<<<<

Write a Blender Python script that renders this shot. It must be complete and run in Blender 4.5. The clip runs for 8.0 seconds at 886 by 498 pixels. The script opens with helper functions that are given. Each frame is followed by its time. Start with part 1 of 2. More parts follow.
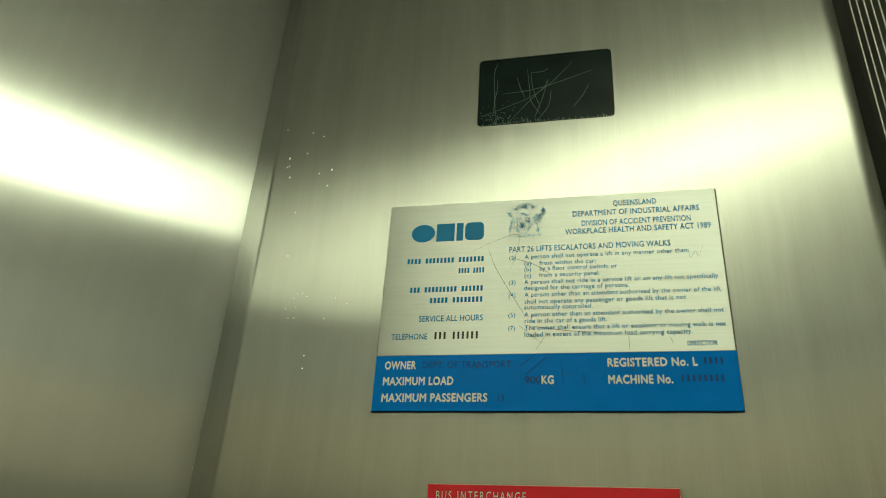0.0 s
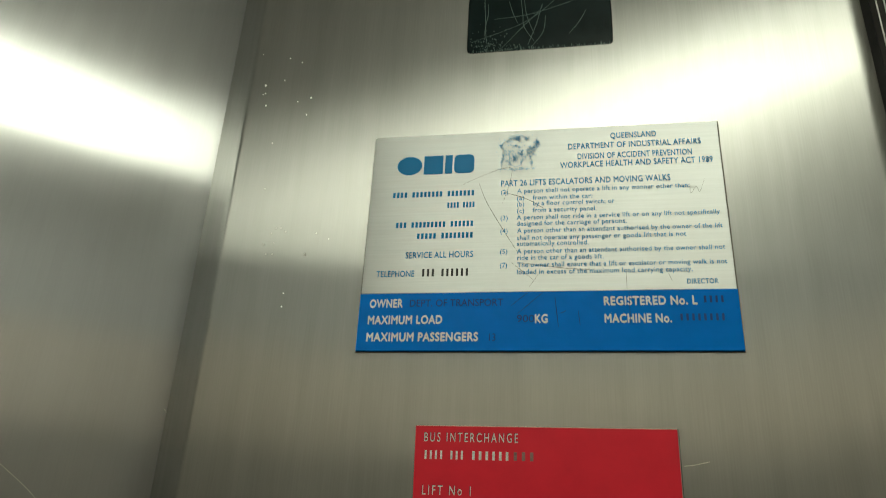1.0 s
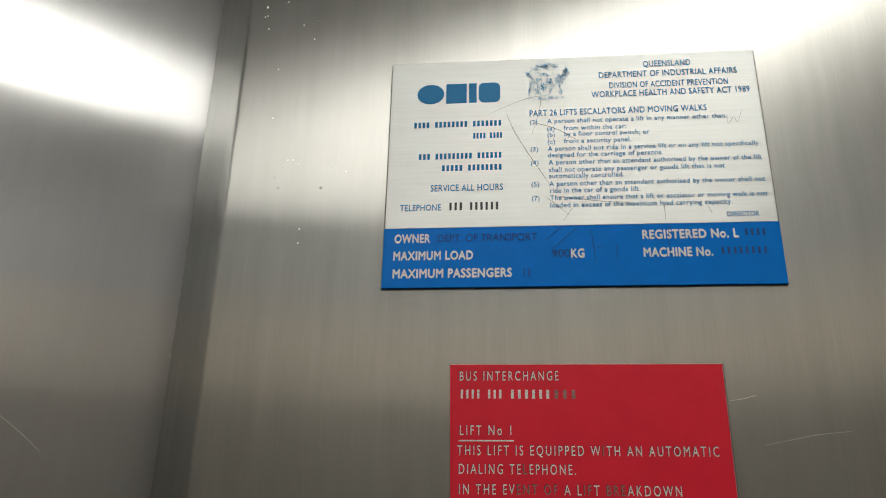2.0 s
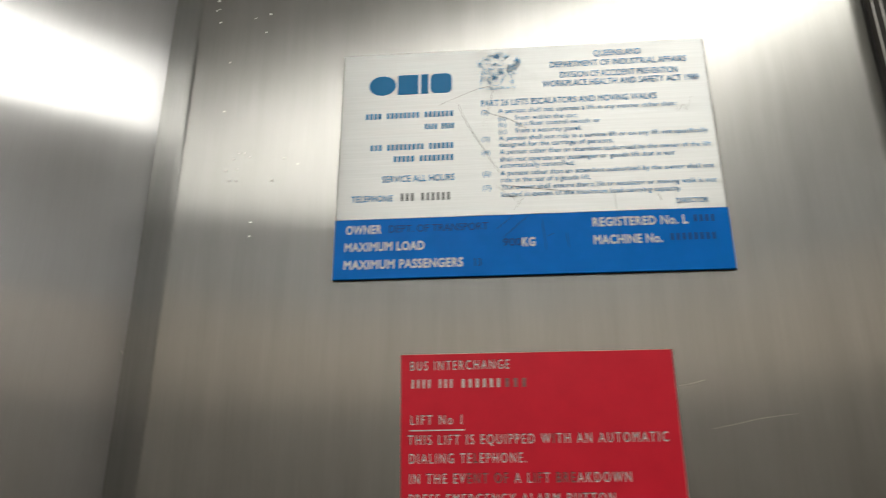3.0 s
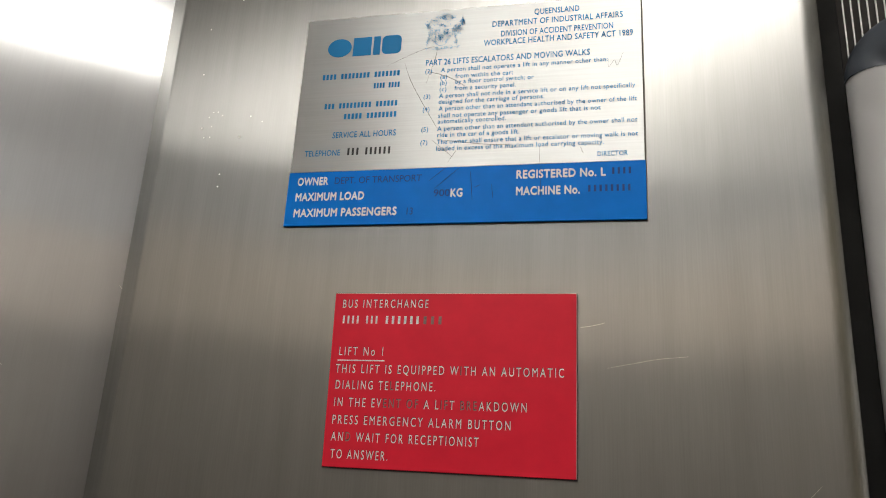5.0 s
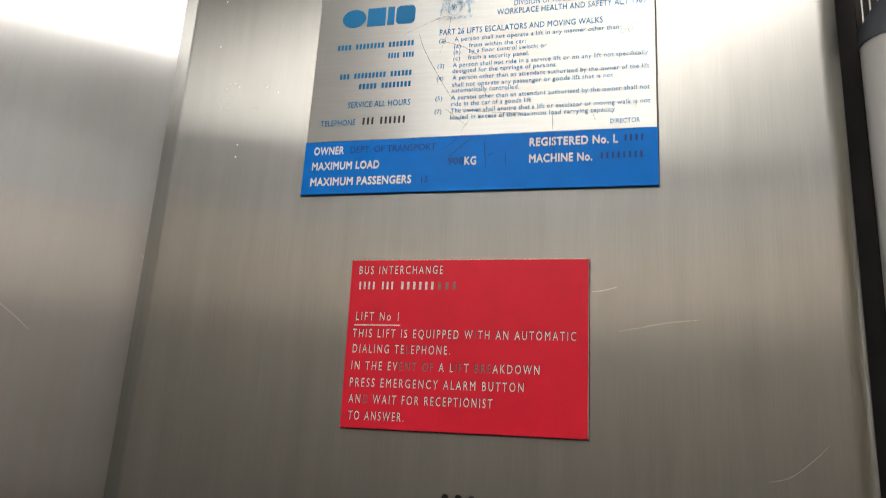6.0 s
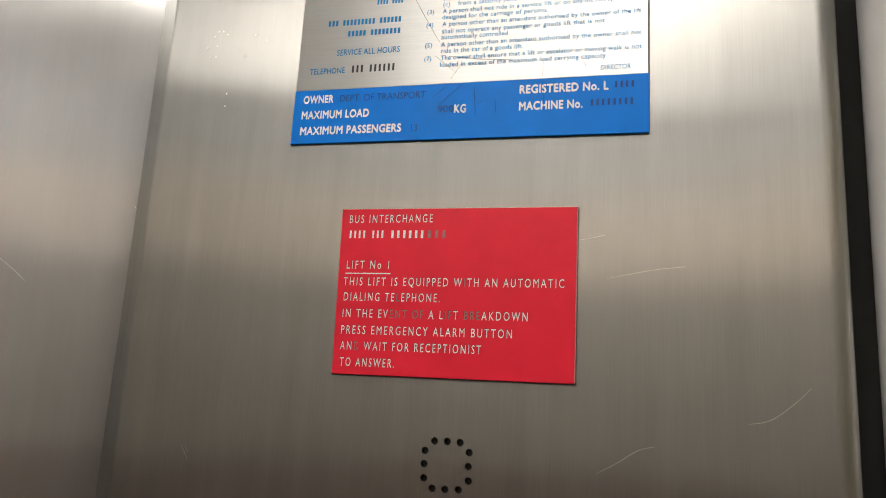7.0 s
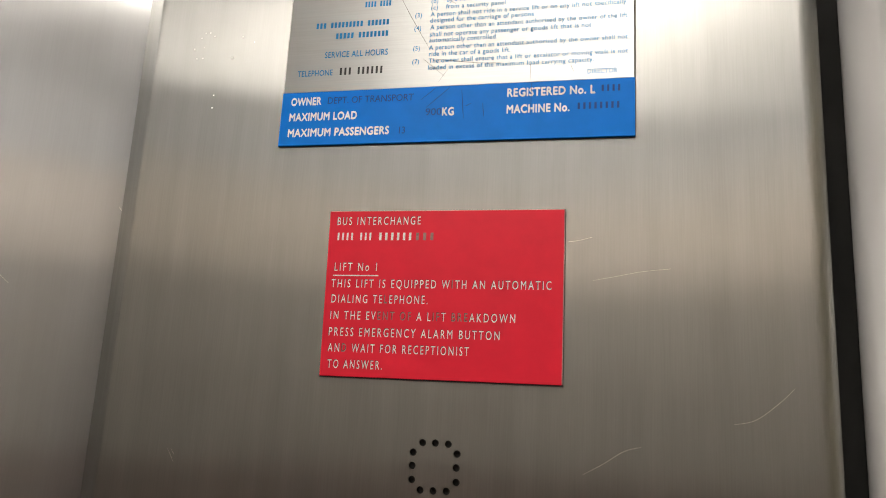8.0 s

>>>>

Reproduce the data word for word, excluding its pictures.

Write a Blender Python script that renders this shot. It must be complete and run in Blender 4.5. The clip runs for 8.0 seconds at 886 by 498 pixels. The script opens with helper functions that are given. Each frame is followed by its time. Start with part 1 of 2. More parts follow.
0.0 s
1.0 s
2.0 s
3.0 s
5.0 s
6.0 s
7.0 s
8.0 s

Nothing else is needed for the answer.